Exercise task:
Reproduce the listing below character for character; drop every image.

Recorded information:
┄┄┄┄┄┄┄┄┄┄
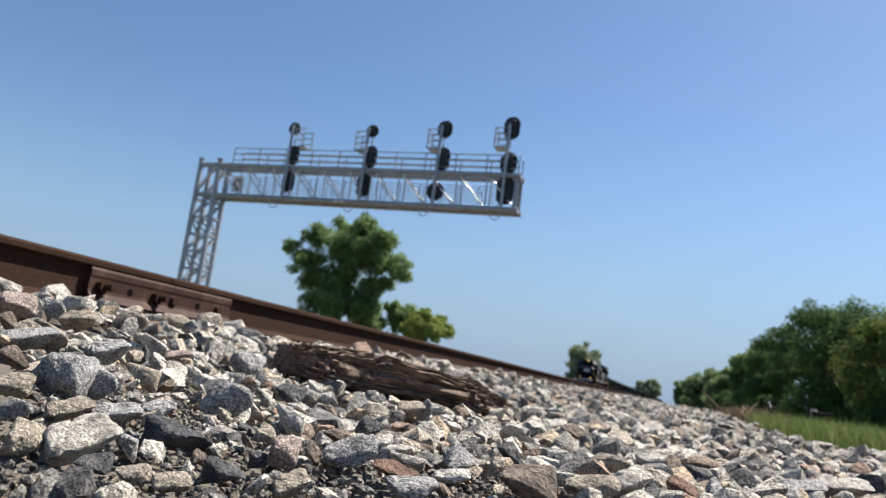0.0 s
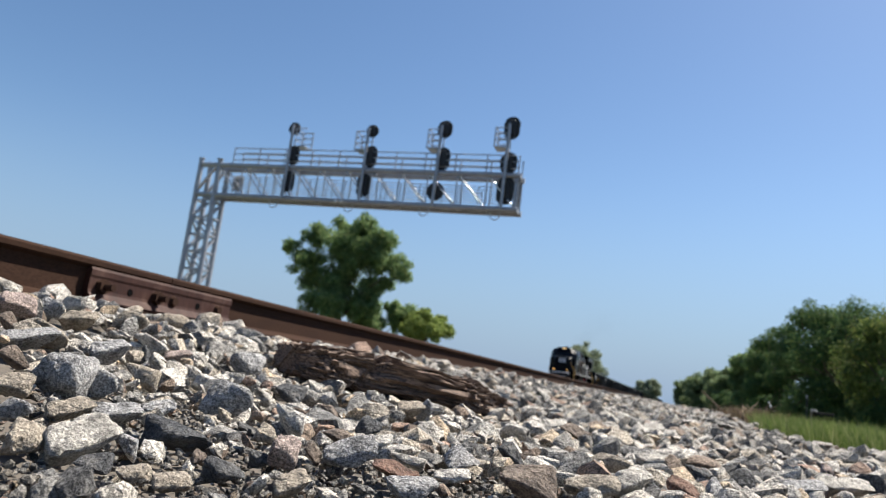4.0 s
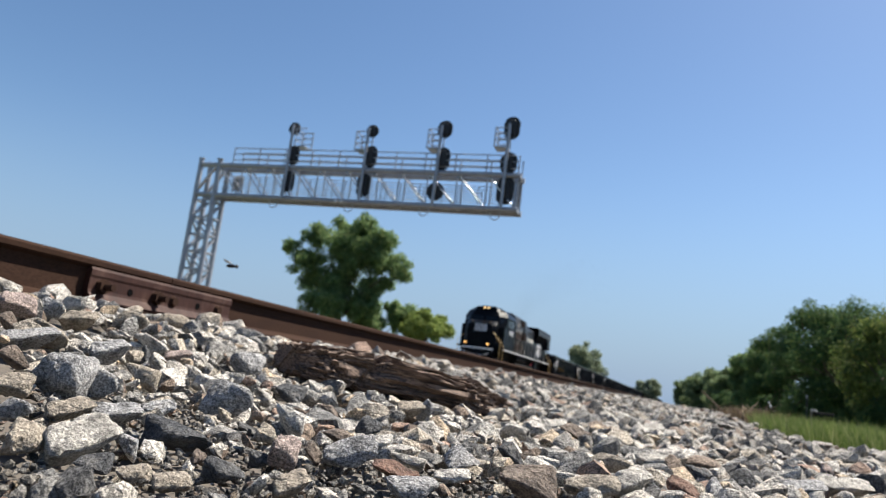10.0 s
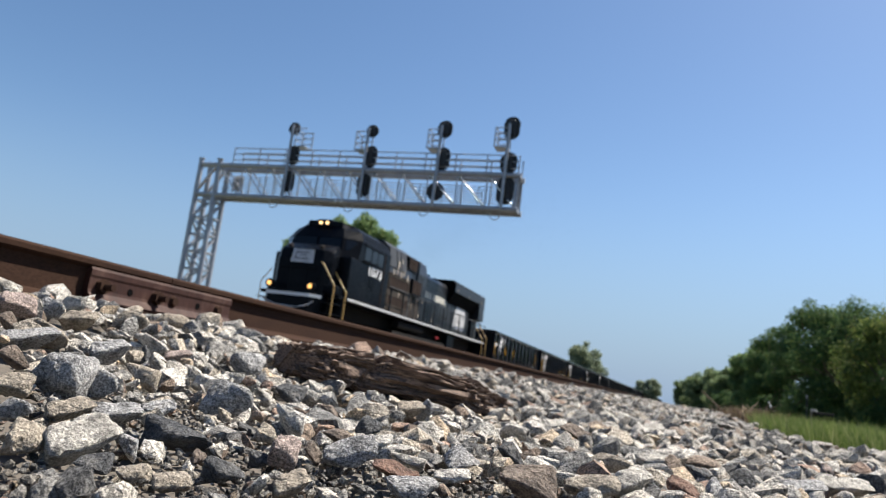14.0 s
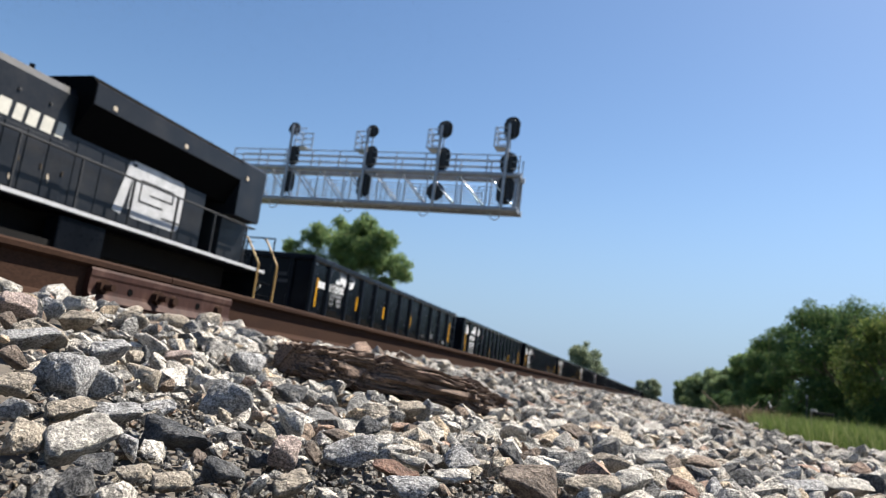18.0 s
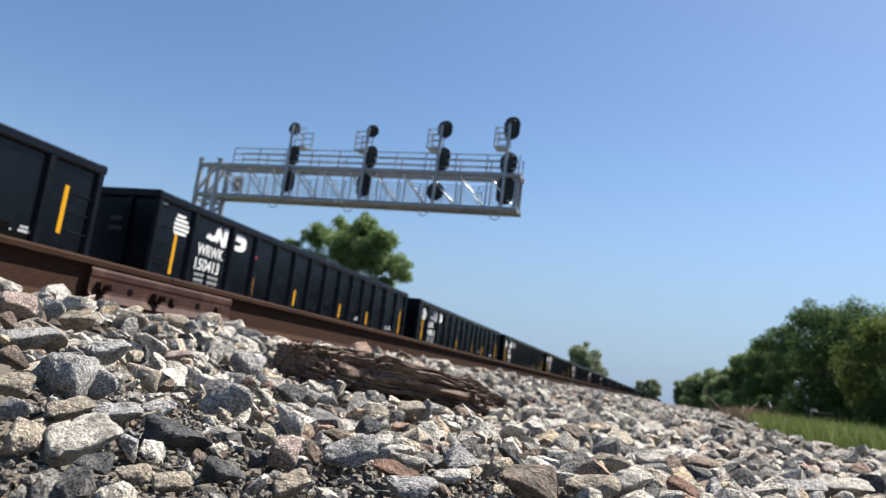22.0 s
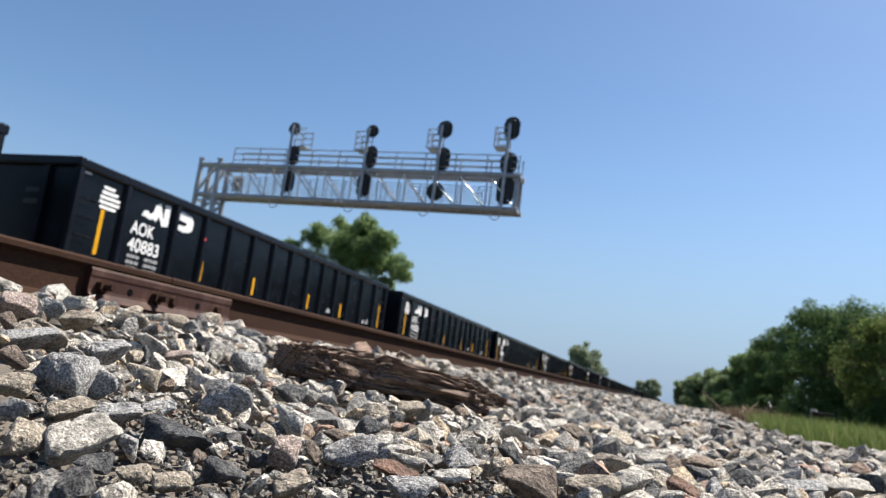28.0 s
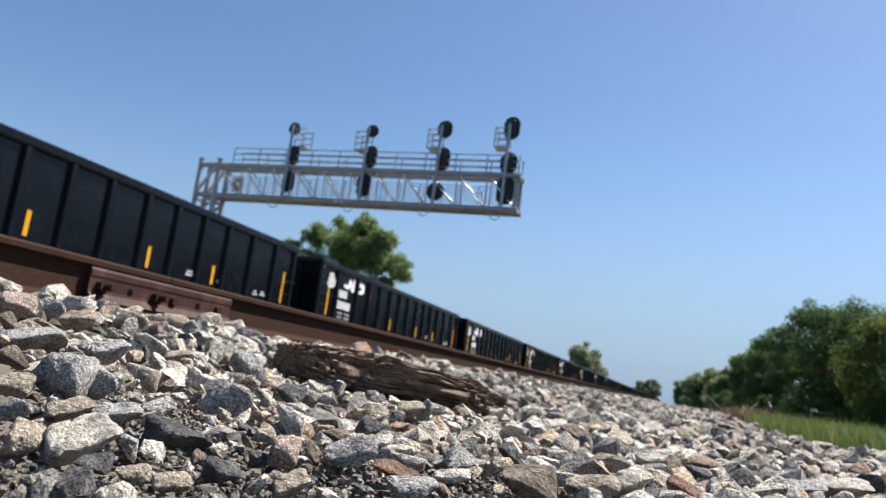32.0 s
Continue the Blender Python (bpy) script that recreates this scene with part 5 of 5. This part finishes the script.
┄┄┄┄┄┄┄┄┄┄
Written solution:
0.0 s
4.0 s
10.0 s
14.0 s
18.0 s
22.0 s
28.0 s
32.0 s
Continue the Blender Python (bpy) script that recreates this scene with part 5 of 5. This part finishes the script.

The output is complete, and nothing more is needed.